──────── Dataset content

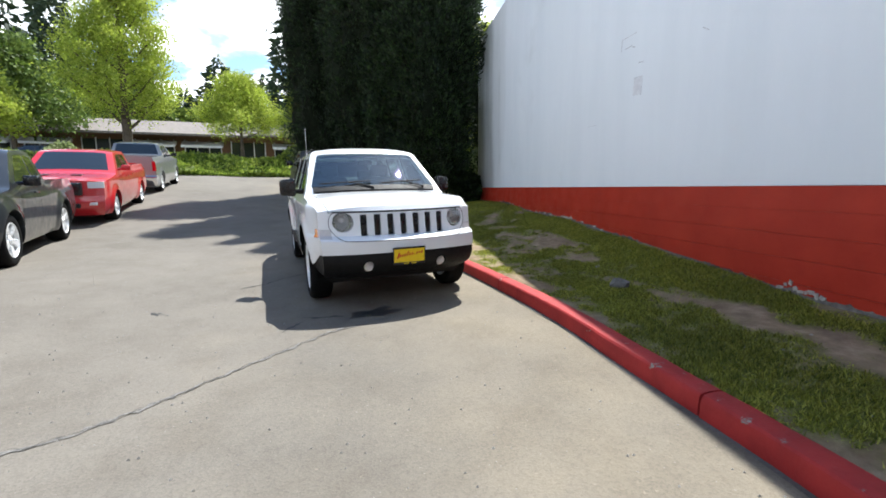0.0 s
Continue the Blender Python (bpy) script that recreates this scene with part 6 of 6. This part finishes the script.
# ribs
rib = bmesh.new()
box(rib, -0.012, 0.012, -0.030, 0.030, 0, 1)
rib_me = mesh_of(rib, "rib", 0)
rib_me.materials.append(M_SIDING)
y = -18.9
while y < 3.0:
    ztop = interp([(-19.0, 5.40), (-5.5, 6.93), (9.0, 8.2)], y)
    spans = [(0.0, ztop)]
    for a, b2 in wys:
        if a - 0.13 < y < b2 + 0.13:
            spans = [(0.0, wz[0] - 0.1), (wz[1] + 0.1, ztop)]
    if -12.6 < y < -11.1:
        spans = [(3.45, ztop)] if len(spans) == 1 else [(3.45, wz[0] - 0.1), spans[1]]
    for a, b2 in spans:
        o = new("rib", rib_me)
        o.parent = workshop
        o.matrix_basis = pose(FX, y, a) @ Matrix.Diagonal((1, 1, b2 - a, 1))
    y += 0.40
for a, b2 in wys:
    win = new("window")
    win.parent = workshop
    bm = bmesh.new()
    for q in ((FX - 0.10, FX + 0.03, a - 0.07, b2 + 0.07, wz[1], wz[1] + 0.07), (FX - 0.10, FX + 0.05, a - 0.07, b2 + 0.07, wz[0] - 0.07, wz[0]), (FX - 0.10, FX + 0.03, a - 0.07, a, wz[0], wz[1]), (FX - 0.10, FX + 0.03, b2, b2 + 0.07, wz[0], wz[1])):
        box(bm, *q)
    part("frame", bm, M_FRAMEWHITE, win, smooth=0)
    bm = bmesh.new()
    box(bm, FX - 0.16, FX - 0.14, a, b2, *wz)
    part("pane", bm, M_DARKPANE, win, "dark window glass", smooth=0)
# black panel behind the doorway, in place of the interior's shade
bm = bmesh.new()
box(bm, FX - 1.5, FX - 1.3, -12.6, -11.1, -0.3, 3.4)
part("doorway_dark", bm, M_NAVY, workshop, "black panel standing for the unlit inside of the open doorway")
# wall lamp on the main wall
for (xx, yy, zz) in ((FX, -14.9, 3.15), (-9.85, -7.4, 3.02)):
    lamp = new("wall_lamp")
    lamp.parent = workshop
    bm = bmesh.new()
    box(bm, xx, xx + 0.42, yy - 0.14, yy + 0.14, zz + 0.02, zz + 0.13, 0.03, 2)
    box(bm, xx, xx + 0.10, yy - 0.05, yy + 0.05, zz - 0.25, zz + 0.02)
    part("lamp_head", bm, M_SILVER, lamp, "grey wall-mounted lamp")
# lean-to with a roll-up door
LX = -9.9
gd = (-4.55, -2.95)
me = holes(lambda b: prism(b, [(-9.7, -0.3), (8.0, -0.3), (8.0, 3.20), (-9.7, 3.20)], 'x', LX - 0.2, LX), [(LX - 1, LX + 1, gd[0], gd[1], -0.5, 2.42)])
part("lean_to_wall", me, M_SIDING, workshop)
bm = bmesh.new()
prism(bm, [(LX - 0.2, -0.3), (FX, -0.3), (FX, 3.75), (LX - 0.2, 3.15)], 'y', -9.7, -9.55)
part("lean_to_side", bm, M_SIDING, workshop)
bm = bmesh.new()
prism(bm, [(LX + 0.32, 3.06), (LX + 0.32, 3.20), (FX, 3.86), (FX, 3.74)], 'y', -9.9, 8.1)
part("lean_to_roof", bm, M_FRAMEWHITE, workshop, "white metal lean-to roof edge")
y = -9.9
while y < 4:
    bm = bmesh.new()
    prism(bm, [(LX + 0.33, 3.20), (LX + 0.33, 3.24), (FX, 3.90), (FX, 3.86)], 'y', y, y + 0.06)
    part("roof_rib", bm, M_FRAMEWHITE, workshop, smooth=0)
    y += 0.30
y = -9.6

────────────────

= What you need to do =
Locate the string "with" in the listing above and copy every line where it occurs.

= Task response =
Continue the Blender Python (bpy) script that recreates this scene with part 6 of 6. This part finishes the script.
# lean-to with a roll-up door